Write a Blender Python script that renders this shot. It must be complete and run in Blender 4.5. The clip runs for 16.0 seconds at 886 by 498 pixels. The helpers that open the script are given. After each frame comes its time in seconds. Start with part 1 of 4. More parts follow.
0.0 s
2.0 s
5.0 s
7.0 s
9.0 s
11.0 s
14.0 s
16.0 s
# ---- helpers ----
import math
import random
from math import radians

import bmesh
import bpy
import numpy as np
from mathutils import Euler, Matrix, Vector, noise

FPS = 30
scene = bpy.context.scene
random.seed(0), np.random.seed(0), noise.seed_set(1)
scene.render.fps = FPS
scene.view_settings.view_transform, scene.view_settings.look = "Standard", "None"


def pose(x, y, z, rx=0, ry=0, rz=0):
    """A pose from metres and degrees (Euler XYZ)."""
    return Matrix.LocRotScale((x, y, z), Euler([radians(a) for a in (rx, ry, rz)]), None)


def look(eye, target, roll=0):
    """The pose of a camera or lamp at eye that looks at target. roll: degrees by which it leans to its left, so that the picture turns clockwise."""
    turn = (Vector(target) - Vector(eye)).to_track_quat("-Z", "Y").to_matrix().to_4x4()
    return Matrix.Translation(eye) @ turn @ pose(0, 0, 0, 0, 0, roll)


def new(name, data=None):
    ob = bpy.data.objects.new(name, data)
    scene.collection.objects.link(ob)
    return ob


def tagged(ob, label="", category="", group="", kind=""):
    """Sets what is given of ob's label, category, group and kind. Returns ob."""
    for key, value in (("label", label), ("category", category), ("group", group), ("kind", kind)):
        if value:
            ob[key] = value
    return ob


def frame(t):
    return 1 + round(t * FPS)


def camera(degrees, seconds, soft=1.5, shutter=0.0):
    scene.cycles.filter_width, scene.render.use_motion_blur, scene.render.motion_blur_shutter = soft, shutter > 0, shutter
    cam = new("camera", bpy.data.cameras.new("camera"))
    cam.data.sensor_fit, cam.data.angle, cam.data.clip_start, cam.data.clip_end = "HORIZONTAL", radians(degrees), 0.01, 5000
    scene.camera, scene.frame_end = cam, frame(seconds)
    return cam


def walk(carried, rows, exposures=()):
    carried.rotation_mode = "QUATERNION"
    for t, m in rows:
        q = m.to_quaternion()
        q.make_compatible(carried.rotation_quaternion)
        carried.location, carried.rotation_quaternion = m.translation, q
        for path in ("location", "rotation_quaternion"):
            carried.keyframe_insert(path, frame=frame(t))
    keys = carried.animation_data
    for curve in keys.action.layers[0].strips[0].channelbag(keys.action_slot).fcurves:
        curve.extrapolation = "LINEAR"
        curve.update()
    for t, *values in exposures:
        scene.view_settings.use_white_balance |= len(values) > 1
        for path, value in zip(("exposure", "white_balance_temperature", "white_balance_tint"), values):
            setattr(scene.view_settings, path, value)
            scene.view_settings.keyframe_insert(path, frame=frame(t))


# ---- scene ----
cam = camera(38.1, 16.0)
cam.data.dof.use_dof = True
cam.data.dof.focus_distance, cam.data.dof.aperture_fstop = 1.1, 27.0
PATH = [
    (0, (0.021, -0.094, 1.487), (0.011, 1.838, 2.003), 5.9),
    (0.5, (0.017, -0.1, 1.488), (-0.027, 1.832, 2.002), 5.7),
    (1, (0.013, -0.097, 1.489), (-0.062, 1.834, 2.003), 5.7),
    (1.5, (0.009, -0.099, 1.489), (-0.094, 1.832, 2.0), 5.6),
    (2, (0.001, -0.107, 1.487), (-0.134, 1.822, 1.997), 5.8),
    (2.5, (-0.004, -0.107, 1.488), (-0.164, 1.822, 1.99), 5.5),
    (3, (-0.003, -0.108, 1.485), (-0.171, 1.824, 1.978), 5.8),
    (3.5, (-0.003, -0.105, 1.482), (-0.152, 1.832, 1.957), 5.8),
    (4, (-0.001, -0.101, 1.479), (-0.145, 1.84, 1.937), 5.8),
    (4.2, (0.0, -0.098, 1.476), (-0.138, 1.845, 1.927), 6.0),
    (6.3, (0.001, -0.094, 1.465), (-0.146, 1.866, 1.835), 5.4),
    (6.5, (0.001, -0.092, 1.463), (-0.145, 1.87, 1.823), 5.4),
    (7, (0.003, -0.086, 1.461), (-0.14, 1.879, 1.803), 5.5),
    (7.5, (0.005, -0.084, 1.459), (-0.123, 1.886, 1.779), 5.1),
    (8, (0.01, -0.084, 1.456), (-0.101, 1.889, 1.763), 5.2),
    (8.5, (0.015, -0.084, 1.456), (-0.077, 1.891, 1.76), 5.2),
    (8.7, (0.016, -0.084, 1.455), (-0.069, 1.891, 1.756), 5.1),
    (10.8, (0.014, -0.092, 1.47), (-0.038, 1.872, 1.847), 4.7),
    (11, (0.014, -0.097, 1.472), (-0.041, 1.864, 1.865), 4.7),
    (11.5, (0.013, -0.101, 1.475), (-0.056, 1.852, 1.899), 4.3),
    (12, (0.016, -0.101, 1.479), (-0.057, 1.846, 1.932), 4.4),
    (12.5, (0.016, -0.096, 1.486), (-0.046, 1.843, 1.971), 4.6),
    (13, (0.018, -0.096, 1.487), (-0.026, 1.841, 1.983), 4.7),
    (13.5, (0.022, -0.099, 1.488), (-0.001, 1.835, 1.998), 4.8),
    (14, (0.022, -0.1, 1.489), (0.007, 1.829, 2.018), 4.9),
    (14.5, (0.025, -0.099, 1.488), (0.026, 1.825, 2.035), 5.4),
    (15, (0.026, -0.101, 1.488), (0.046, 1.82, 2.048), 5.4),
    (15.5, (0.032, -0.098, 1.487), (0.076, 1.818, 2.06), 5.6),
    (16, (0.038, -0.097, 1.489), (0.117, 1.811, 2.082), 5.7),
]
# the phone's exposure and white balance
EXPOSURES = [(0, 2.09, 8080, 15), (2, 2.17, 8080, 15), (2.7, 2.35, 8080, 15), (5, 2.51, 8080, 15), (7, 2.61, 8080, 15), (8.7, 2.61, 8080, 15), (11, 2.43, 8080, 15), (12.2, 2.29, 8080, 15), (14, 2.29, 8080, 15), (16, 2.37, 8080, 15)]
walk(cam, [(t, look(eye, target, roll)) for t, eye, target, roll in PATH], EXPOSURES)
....
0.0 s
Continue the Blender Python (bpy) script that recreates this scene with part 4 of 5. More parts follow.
....
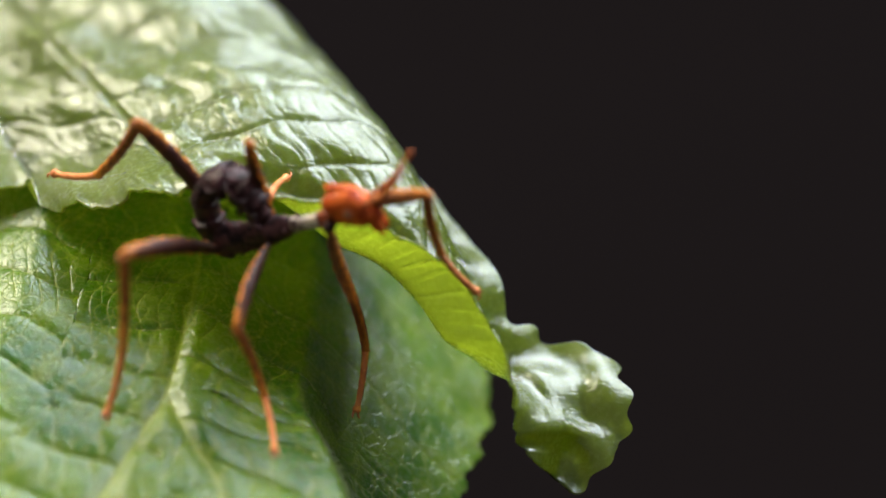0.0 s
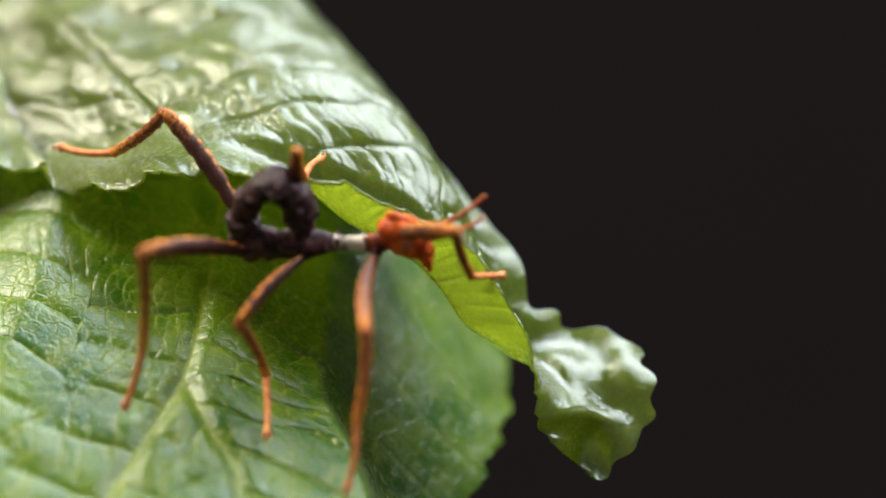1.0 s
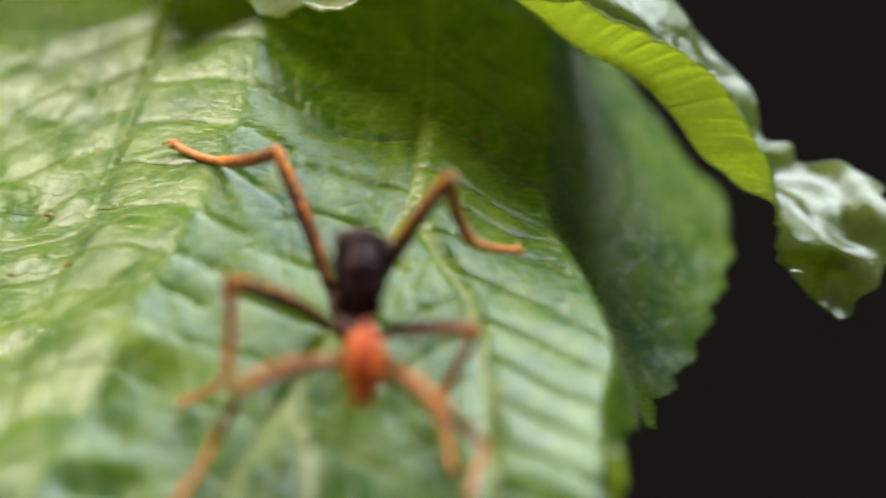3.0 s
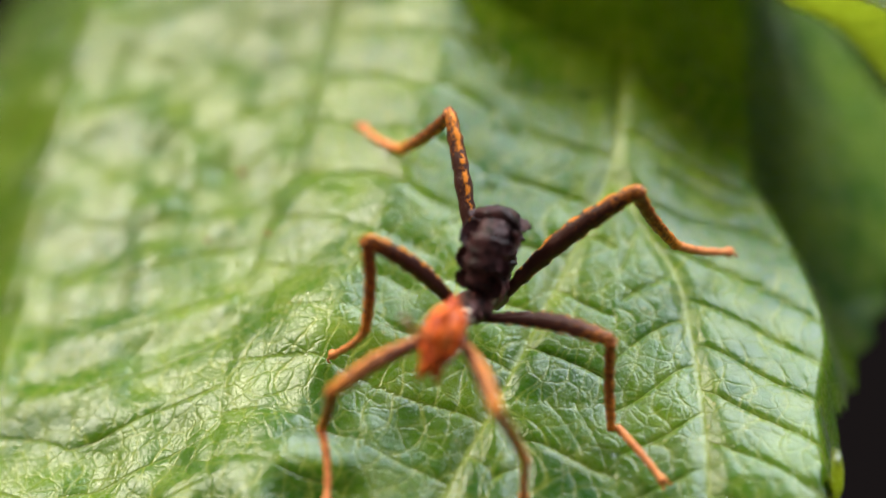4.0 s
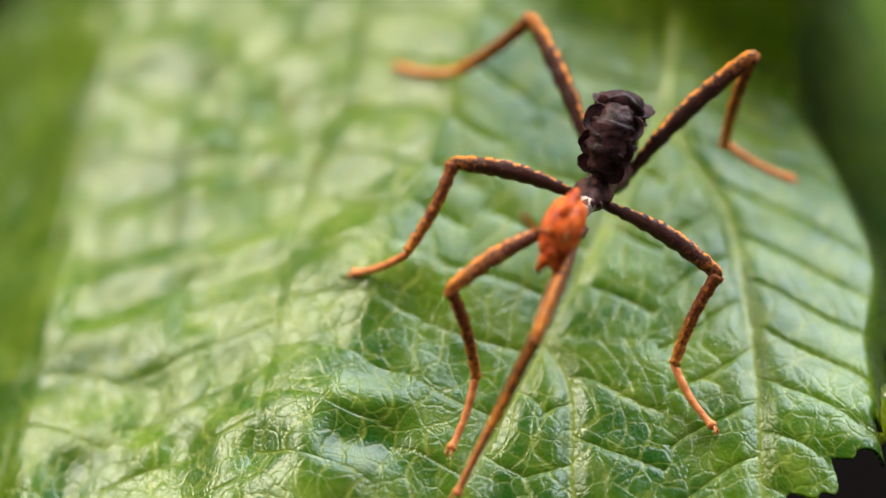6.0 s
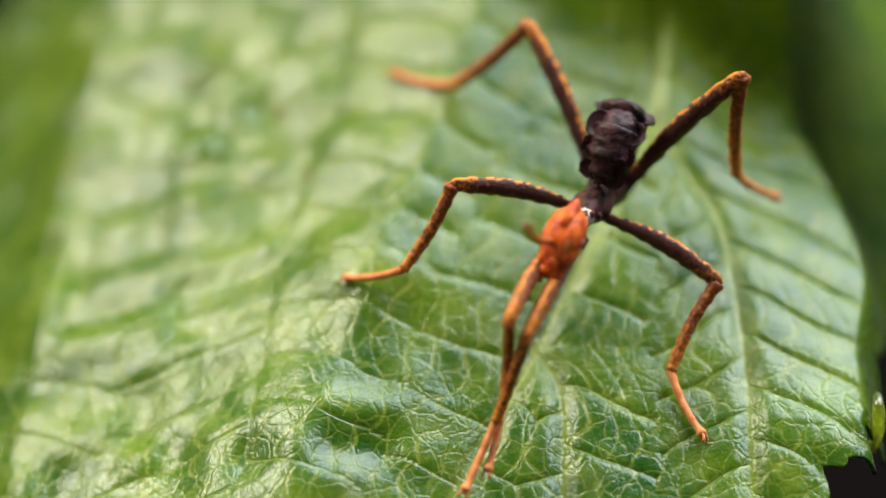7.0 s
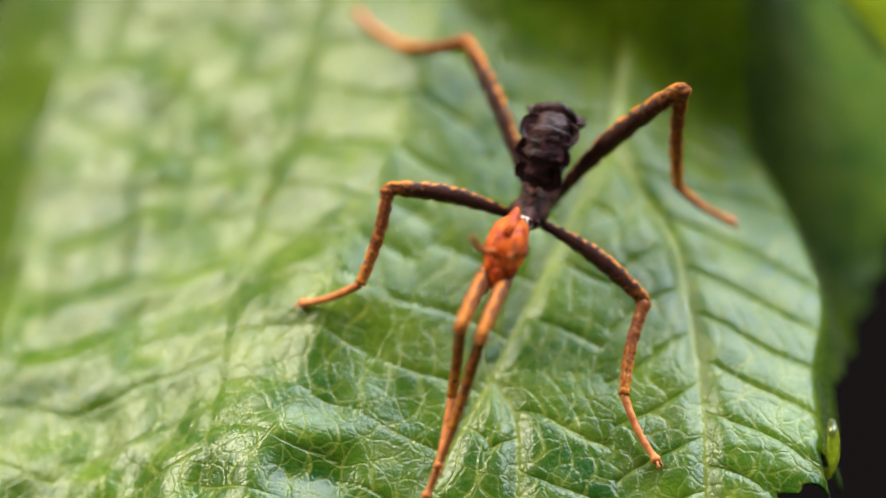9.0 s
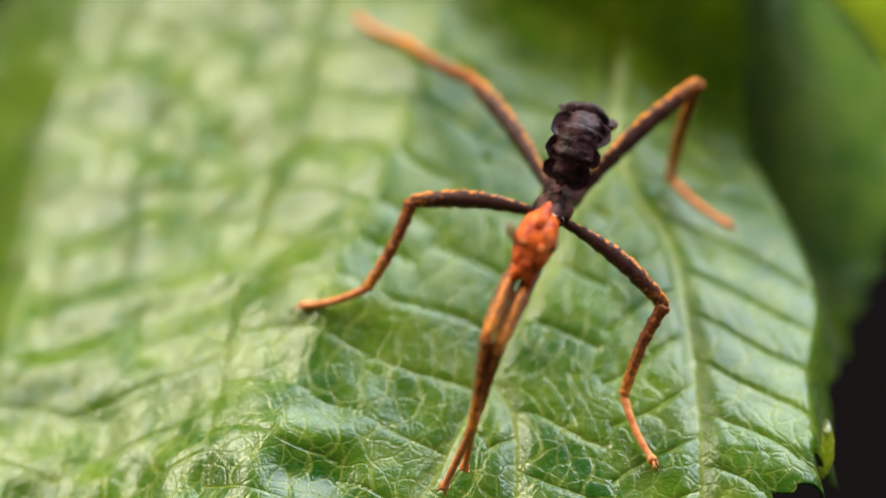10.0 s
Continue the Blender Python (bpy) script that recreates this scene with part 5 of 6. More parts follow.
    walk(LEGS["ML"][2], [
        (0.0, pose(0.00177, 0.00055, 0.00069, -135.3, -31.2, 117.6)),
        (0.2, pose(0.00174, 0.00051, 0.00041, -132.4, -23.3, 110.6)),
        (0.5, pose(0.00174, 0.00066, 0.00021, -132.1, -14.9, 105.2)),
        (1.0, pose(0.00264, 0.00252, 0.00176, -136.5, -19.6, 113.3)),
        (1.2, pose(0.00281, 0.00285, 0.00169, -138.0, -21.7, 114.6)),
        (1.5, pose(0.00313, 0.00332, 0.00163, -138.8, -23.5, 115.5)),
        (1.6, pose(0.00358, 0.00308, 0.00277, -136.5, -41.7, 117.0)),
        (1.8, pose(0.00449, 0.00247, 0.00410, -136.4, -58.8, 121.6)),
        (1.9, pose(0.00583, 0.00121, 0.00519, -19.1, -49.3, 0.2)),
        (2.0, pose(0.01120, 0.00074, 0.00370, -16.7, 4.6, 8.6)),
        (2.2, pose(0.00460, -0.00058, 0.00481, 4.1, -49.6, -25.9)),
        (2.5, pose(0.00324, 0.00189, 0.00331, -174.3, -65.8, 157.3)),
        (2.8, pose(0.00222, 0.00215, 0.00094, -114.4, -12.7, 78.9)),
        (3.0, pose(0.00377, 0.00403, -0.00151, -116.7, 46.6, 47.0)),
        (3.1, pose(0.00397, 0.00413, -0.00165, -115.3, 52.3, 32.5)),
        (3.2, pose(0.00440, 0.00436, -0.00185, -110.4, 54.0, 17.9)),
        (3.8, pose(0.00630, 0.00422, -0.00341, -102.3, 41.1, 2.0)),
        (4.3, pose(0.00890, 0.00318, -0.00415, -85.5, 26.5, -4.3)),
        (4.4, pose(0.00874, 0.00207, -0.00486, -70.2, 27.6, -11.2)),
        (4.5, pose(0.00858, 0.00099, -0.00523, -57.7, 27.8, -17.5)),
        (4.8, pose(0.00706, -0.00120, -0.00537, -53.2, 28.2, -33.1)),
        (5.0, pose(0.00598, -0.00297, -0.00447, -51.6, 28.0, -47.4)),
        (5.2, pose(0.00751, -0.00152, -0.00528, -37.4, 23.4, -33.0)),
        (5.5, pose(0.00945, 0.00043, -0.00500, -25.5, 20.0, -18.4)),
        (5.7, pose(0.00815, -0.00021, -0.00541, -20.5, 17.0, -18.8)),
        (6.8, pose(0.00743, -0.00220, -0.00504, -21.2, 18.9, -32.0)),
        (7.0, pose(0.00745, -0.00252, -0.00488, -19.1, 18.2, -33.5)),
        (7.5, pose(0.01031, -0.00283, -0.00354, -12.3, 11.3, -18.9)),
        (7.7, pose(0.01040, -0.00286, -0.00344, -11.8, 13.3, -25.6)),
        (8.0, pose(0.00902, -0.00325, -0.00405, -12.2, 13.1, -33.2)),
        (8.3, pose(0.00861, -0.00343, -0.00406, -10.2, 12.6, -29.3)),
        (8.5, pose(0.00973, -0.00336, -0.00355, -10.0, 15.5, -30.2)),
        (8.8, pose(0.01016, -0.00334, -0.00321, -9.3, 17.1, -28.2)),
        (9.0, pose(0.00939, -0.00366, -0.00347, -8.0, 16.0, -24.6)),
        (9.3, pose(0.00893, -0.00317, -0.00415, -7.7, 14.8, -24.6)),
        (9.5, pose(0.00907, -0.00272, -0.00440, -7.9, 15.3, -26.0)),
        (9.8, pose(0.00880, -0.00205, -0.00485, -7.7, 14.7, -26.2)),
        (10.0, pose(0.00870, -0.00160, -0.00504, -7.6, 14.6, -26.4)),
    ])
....
### JOB
Using the listing above, show every line that includes the string "rows".

### WORKED ANSWER
def walk(carried, rows, exposures=()):
    for t, m in rows:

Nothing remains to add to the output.